*Stated goal*: Search the material below for the word "values" and copy every line in which it occurs.

--- begin Collected material ---

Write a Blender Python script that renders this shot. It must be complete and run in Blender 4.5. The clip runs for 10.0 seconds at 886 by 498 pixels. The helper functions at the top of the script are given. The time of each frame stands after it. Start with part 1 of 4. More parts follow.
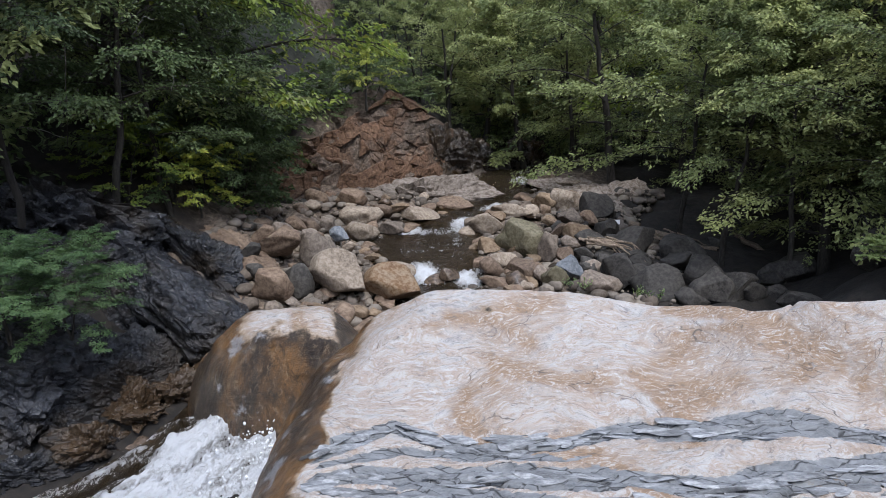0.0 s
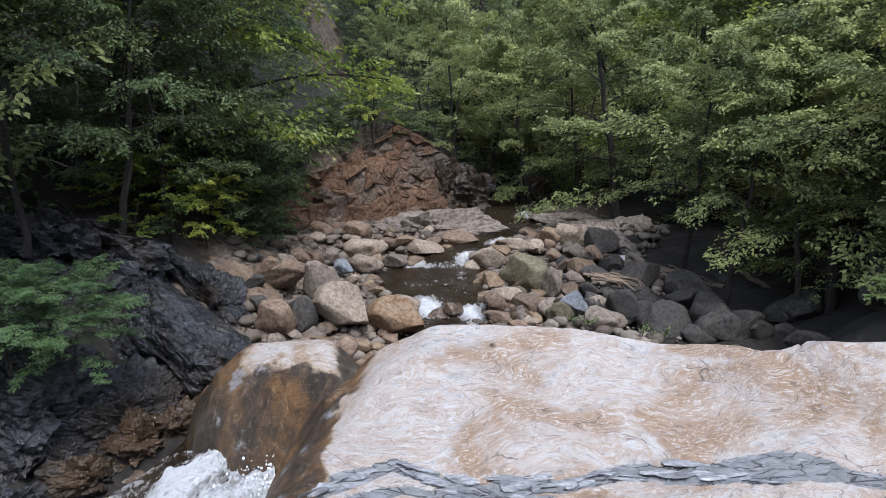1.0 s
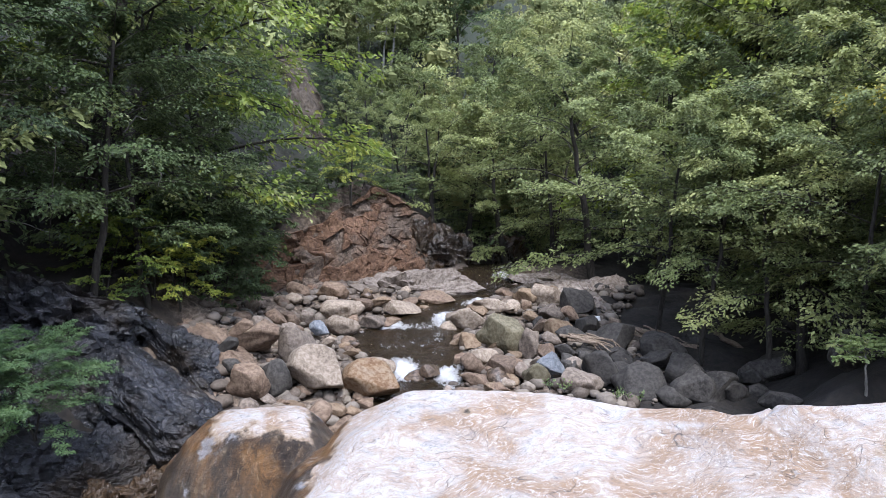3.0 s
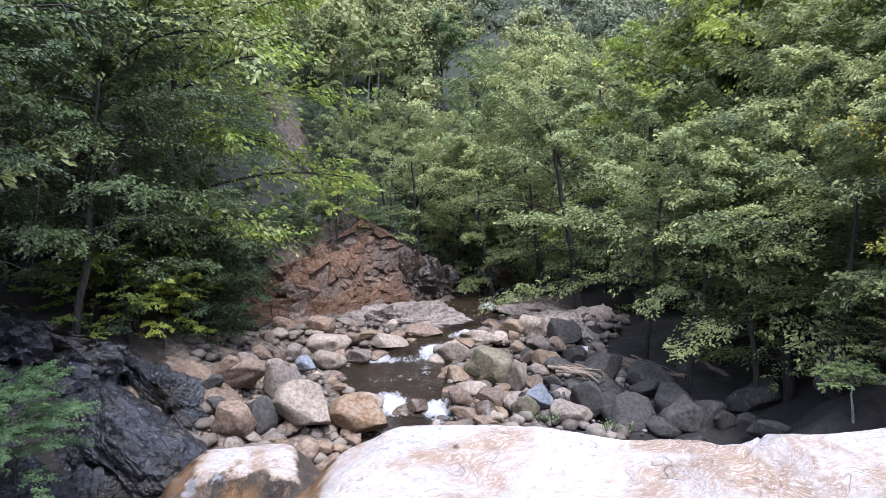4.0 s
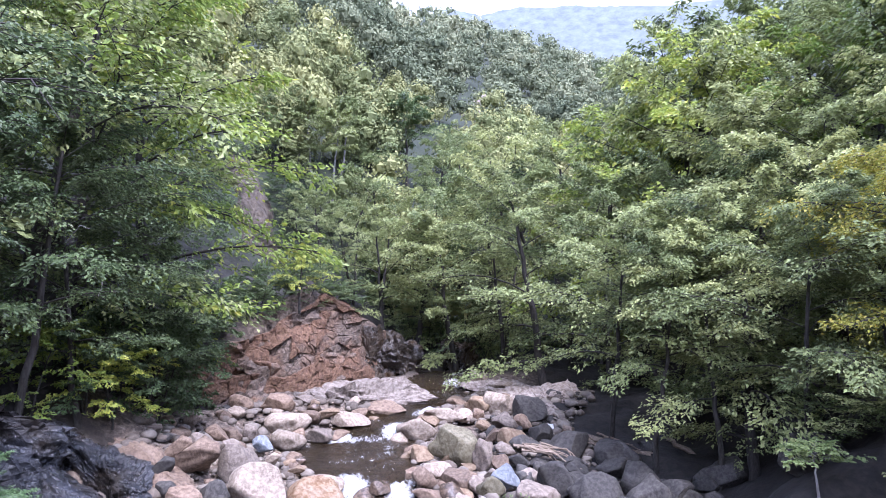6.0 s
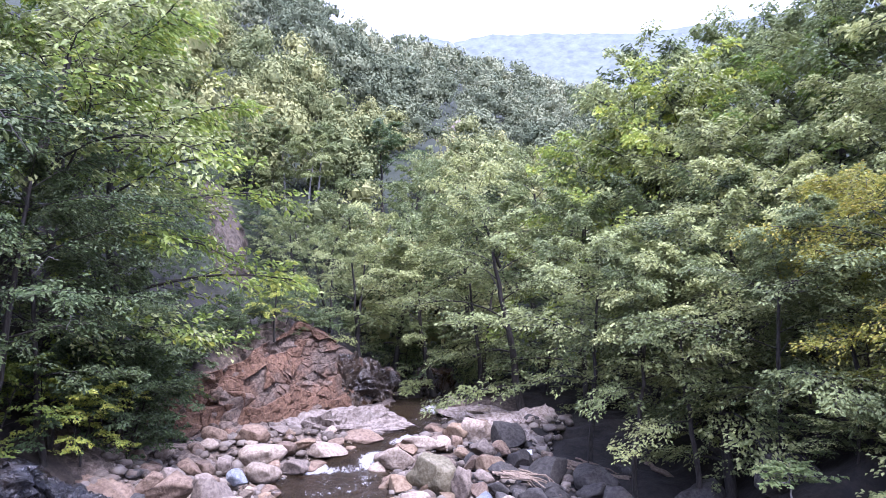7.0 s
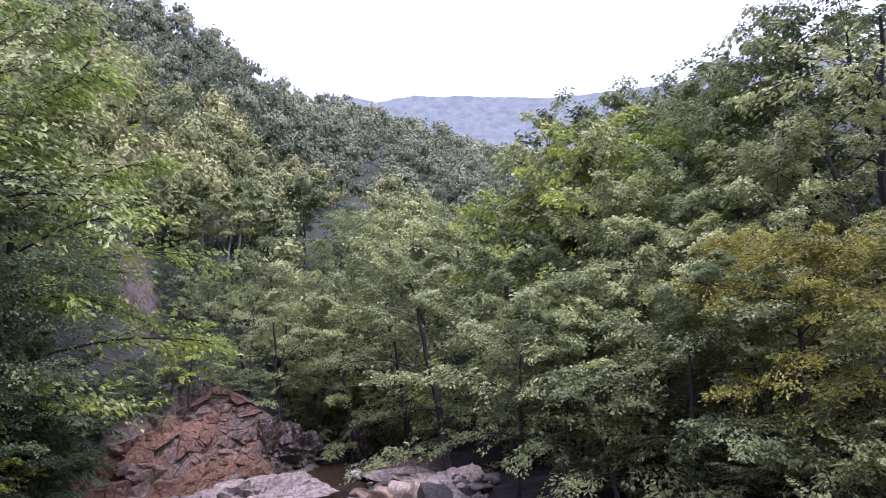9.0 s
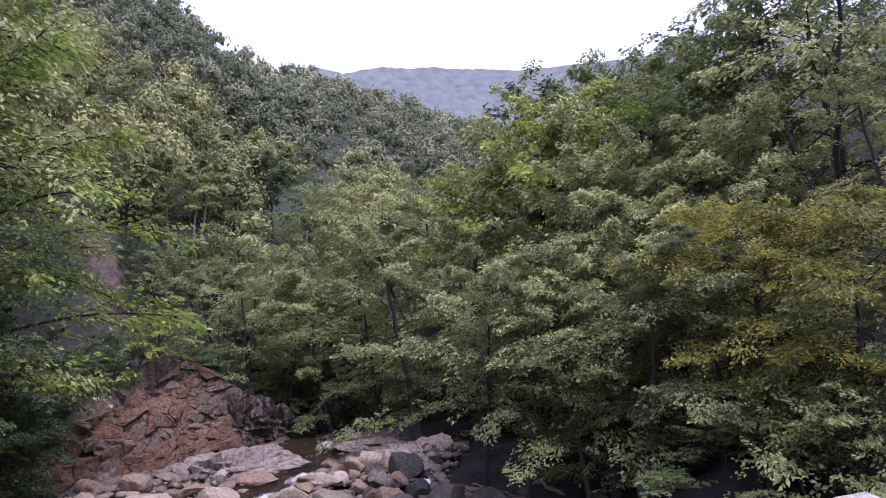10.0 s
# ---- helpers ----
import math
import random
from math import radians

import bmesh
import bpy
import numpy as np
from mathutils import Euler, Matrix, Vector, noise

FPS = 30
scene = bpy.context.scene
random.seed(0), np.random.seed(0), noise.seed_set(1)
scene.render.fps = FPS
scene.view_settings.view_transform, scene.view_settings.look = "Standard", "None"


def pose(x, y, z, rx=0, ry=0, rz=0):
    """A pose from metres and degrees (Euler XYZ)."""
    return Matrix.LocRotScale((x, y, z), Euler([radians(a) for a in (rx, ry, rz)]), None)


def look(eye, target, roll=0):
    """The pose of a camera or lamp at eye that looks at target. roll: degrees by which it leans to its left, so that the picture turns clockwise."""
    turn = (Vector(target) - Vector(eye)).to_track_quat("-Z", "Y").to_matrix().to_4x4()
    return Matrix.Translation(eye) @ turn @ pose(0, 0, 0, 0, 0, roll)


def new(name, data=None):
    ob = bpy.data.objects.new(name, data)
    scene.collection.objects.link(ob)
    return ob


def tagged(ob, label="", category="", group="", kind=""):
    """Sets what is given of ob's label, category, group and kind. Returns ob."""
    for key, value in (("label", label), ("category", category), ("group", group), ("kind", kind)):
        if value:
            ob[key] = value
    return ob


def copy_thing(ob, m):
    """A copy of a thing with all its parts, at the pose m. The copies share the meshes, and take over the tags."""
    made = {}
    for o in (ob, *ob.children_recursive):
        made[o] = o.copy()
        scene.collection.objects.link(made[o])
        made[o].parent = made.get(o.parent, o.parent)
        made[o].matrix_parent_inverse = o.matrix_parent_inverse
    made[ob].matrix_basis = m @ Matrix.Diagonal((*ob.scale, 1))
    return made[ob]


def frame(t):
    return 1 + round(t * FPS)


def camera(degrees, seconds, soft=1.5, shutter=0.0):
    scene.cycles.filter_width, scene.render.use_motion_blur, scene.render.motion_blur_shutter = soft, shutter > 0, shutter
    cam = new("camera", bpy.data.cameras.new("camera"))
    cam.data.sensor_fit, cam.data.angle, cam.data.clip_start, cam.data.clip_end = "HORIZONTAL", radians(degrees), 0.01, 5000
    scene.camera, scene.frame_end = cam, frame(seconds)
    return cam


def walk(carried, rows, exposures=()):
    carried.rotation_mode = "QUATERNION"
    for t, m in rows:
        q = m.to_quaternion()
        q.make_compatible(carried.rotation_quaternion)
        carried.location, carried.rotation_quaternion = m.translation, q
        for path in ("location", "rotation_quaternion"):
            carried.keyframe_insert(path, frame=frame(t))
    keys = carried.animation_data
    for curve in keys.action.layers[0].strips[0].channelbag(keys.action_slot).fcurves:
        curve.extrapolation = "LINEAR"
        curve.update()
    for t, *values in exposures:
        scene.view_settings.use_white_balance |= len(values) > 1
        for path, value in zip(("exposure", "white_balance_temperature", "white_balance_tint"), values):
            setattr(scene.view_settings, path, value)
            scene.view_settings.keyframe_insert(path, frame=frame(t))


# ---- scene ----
cam = camera(69.55, 10.0, soft=0.75)
EYE = 5.7
# seconds, tilt, lean, turn, and the drift of the eye
ROWS = [
    (0.0, 76.0, 0.0, 0.0, 0.0, 0.0, 0.0),
    (0.5, 77.25, -0.29, 0.16, -0.012, 0.012, 0.004),
    (1.0, 78.95, -0.59, 0.54, 0.002, 0.04, 0.02),
    (1.5, 80.16, -0.44, 0.4, 0.017, 0.003, 0.059),
    (2.0, 80.95, -0.36, -0.19, 0.035, -0.058, 0.094),
    (2.5, 82.07, -0.65, -0.76, 0.052, -0.046, 0.124),
    (3.0, 84.13, -0.84, -1.36, 0.072, -0.051, 0.172),
    (4.5, 87.69, -0.08, -3.32, 0.075, -0.087, 0.241),
    (5.0, 88.78, -0.53, -4.1, 0.082, -0.088, 0.26),
    (5.5, 91.45, -0.8, -5.0, 0.026, -0.064, 0.24),
    (7.0, 95.75, 0.32, -8.04, -0.001, -0.097, 0.337),
    (7.5, 96.81, 0.42, -9.28, 0.054, -0.036, 0.362),
    (8.0, 98.62, 1.27, -10.73, 0.09, 0.008, 0.404),
    (8.5, 99.84, 1.49, -13.09, 0.05, -0.075, 0.38),
    (9.0, 100.69, 1.87, -14.66, -0.022, -0.211, 0.37),
    (9.5, 100.23, 1.82, -16.18, -0.057, -0.283, 0.359),
    (10.0, 98.2, 2.62, -17.38, -0.084, -0.355, 0.331),
]
walk(cam, [(t, pose(x, y, EYE + z, rx, ry, rz)) for t, rx, ry, rz, x, y, z in ROWS],
     exposures=[(0.0, 0.68, 6150, 11), (1.5, 0.96, 6100, 12), (3.0, 1.28, 5950, 14), (4.5, 1.68, 5680, 19), (5.5, 1.98, 5480, 25), (7.0, 2.1, 5480, 34),
                (8.0, 1.8, 5580, 37), (9.0, 1.4, 5730, 39), (10.0, 1.02, 5830, 40)])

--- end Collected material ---

*Task result*:
    for t, *values in exposures:
        scene.view_settings.use_white_balance |= len(values) > 1
        for path, value in zip(("exposure", "white_balance_temperature", "white_balance_tint"), values):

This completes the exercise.